Your goal
In the material below, find all lines with the string "target" and copy them.
========
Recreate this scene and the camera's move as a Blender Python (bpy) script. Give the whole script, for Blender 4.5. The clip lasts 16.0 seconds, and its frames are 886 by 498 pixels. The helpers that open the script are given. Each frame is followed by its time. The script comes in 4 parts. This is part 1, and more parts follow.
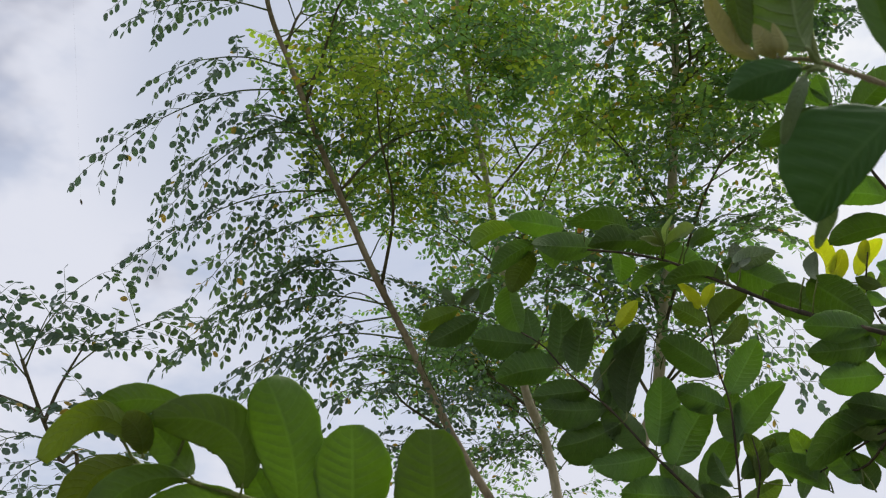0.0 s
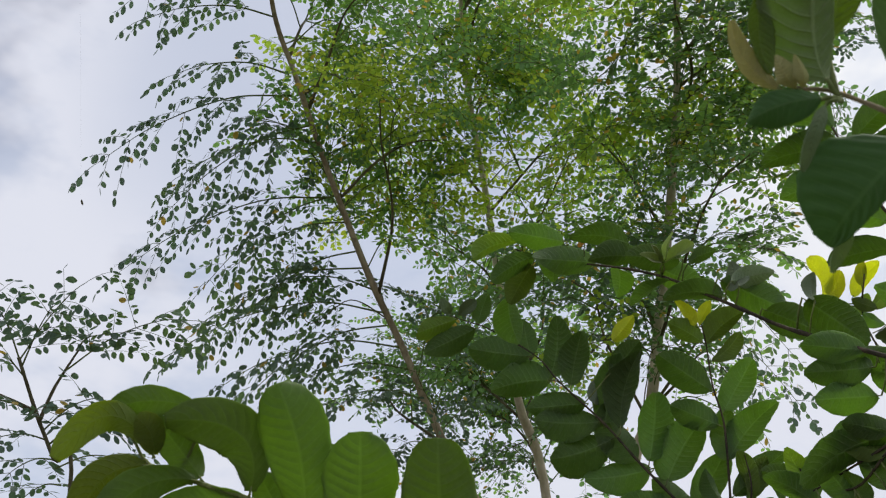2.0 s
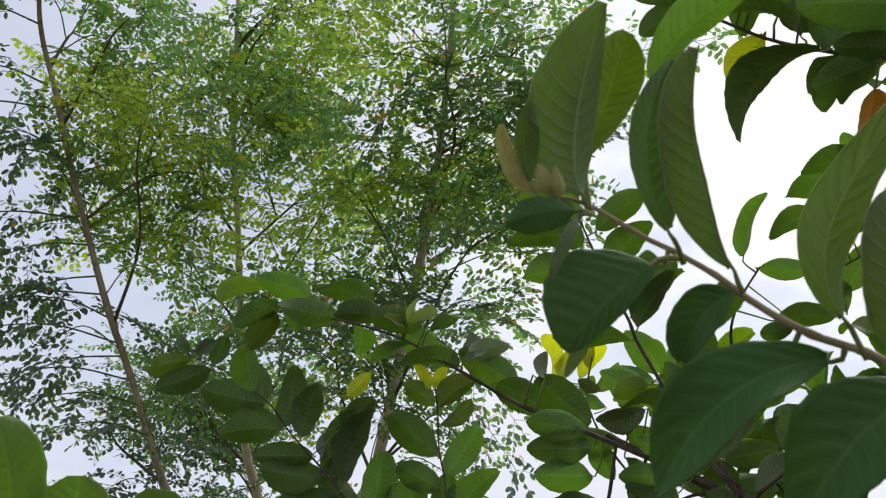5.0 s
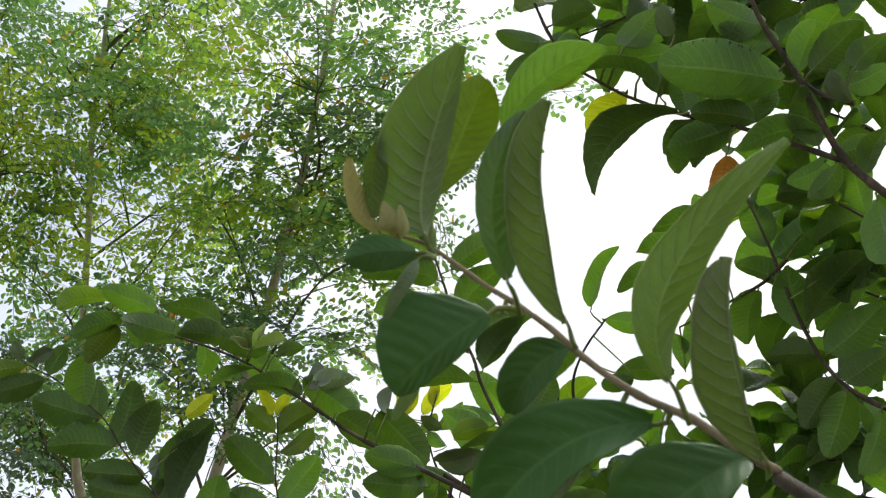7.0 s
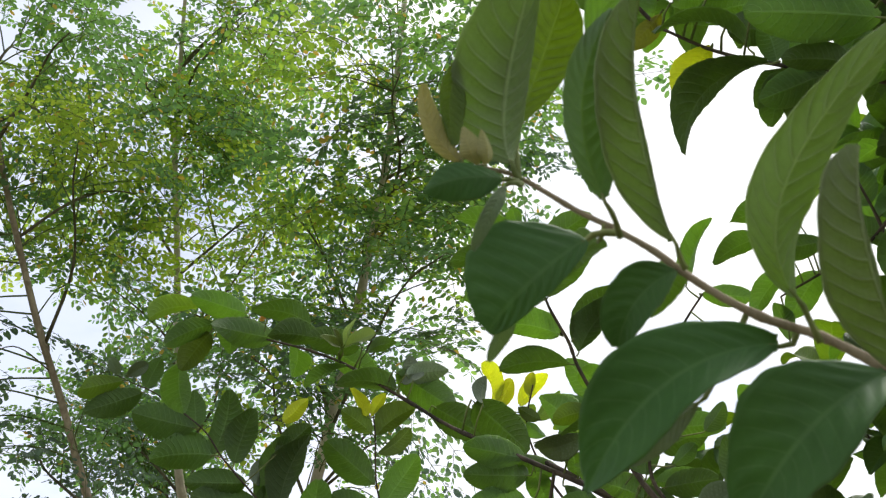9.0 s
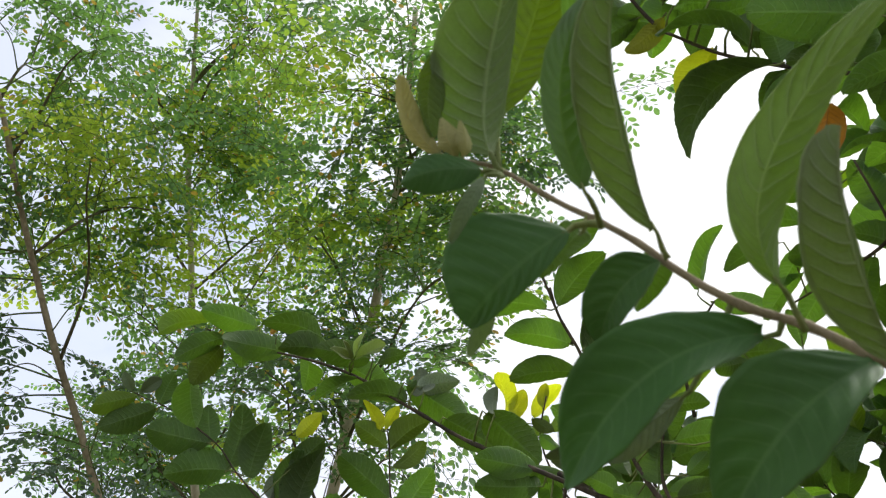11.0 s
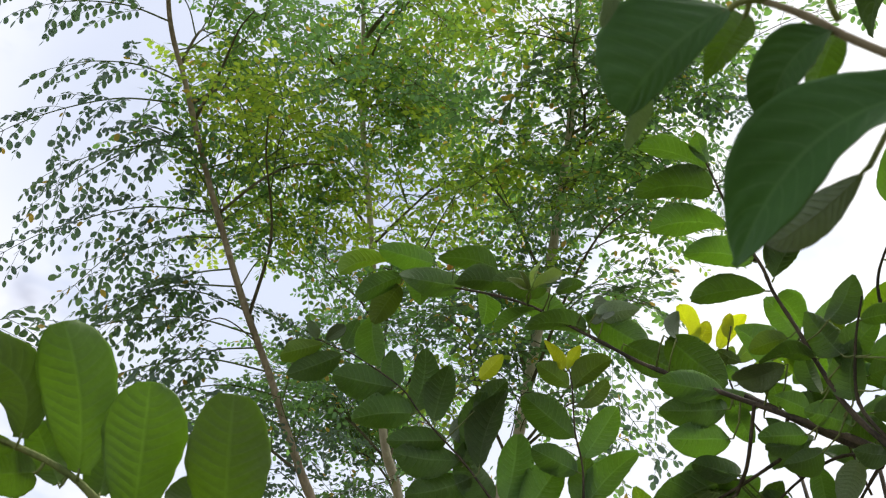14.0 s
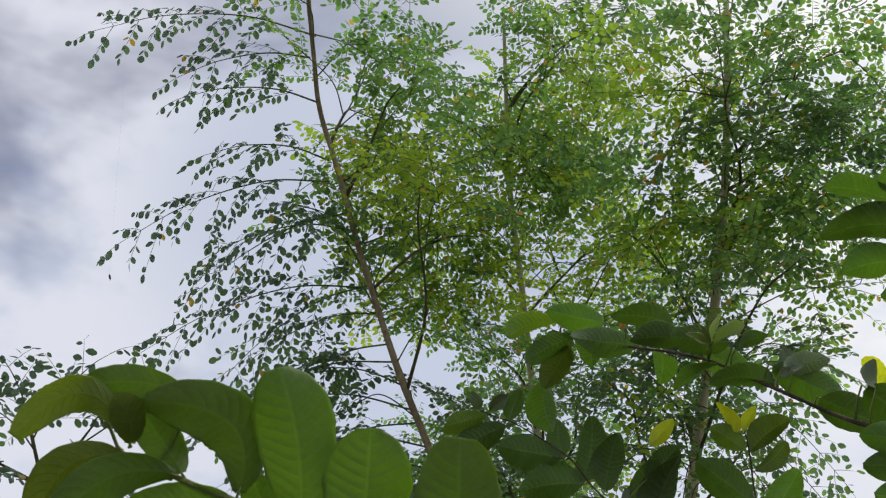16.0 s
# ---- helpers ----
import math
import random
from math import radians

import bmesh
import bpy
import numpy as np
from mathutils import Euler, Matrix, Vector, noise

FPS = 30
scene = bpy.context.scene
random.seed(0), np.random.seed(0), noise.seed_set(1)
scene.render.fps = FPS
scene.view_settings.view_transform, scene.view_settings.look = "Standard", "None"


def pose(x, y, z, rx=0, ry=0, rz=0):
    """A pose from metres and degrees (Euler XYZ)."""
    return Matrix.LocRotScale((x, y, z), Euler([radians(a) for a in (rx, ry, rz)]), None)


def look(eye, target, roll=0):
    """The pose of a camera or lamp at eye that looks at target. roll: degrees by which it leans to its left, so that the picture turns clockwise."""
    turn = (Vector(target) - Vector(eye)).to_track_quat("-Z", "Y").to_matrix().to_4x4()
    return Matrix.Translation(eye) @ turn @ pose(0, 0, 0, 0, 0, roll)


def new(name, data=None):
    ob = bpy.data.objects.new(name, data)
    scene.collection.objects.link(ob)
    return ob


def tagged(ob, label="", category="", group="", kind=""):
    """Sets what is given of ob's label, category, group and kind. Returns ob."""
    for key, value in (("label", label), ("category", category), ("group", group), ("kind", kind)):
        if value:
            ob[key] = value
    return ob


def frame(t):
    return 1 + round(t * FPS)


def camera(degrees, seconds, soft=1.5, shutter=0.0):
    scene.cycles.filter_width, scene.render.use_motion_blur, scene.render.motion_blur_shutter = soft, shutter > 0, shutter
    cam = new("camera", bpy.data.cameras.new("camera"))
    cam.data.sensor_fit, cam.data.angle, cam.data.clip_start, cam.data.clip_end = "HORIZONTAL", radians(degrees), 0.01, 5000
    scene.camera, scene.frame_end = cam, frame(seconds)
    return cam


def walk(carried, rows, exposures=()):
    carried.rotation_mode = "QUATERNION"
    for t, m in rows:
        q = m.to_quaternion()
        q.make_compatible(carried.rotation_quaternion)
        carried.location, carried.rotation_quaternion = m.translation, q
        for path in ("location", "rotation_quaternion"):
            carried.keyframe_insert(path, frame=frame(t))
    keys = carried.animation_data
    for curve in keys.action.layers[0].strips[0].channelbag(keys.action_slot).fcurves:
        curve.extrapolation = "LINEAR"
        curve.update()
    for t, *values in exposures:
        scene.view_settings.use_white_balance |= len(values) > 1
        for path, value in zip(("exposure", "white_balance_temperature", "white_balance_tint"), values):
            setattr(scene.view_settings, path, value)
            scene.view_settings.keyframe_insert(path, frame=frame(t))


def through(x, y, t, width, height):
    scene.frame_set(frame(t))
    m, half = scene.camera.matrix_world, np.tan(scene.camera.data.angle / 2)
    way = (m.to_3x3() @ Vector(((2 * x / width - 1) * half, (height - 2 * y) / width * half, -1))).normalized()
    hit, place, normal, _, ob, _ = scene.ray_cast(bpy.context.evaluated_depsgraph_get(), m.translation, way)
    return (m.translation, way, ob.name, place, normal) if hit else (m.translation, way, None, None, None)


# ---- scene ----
cam = camera(40.0, 16.0, soft=1.2)
# seconds, place, turn to the left, tilt up, roll
ROWS = [
    (0, 0.0001, -0.0002, 1.5000, -0.000, 30.011, -0.325),
    (0.5, -0.0060, -0.0107, 1.4996, -0.044, 30.187, 0.054),
    (1, -0.0069, -0.0121, 1.4976, 0.029, 30.470, 0.202),
    (1.5, -0.0072, -0.0055, 1.4978, -0.149, 30.554, 0.627),
    (2, -0.0105, -0.0120, 1.4948, -0.313, 30.460, 1.069),
    (2.5, -0.0081, -0.0048, 1.4955, -0.666, 30.521, 0.776),
    (3, -0.0037, -0.0127, 1.4990, -1.270, 30.565, 0.749),
    (3.5, -0.0051, -0.0064, 1.4972, -2.127, 30.886, 0.788),
    (4, -0.0107, -0.0089, 1.4971, -4.497, 31.350, 0.959),
    (4.5, -0.0158, -0.0168, 1.4972, -8.723, 32.135, 0.665),
    (5, -0.0142, -0.0198, 1.5008, -14.133, 32.840, 0.691),
    (5.2, -0.0150, -0.0228, 1.5008, -16.024, 33.237, 0.342),
    (7.3, -0.0060, -0.0127, 1.5080, -22.729, 34.248, 0.816),
    (7.5, -0.0120, -0.0052, 1.5084, -23.255, 33.976, 0.580),
    (8, -0.0204, 0.0118, 1.5111, -24.130, 33.355, 1.128),
    (8.5, -0.0062, 0.0175, 1.5111, -20.468, 33.602, 1.700),
    (9, 0.0068, 0.0202, 1.5069, -17.135, 34.471, 0.282),
    (9.2, 0.0100, 0.0228, 1.5069, -16.471, 34.757, -0.243),
    (11.3, 0.0207, 0.0283, 1.5060, -16.127, 35.327, 0.220),
    (11.5, 0.0071, 0.0364, 1.5036, -16.668, 35.411, -0.333),
    (12, 0.0030, 0.0401, 1.5070, -16.458, 34.927, 0.263),
    (12.5, 0.0076, 0.0308, 1.4946, -13.992, 33.369, 1.678),
    (13, 0.0107, 0.0456, 1.4875, -10.611, 32.097, 2.454),
    (13.5, 0.0226, 0.0524, 1.4789, -7.939, 32.113, 2.794),
    (14, 0.0362, 0.0605, 1.4761, -6.028, 33.127, 3.446),
    (14.5, 0.0442, 0.0590, 1.4723, -3.302, 33.759, 3.800),
    (15, 0.0340, 0.0673, 1.4732, 0.631, 33.504, 4.735),
    (15.5, 0.0125, 0.1048, 1.4780, 2.744, 34.451, 5.305),
    (16, -0.0053, 0.1134, 1.4756, 2.106, 36.334, 5.365),
]


def gaze(x, y, z, yaw, pitch, roll):
    a, b = radians(yaw), radians(pitch)
    return look((x, y, z), (x - math.sin(a) * math.cos(b), y + math.cos(a) * math.cos(b), z + math.sin(b)), roll)


EXPOSURE = [(0.0, 0.03), (4.0, 0.05), (5.2, 0.2), (7.3, 0.58), (9.2, 0.6), (11.3, 0.52), (12.5, 0.48), (14.5, 0.40), (15.2, 0.14), (16.0, 0.0)]
cam.data.dof.use_dof, cam.data.dof.focus_distance, cam.data.dof.aperture_fstop = True, 3.0, 60.0
walk(cam, [(t, gaze(*r)) for t, *r in ROWS], EXPOSURE)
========
Solution for this problem
def look(eye, target, roll=0):
    """The pose of a camera or lamp at eye that looks at target. roll: degrees by which it leans to its left, so that the picture turns clockwise."""
    turn = (Vector(target) - Vector(eye)).to_track_quat("-Z", "Y").to_matrix().to_4x4()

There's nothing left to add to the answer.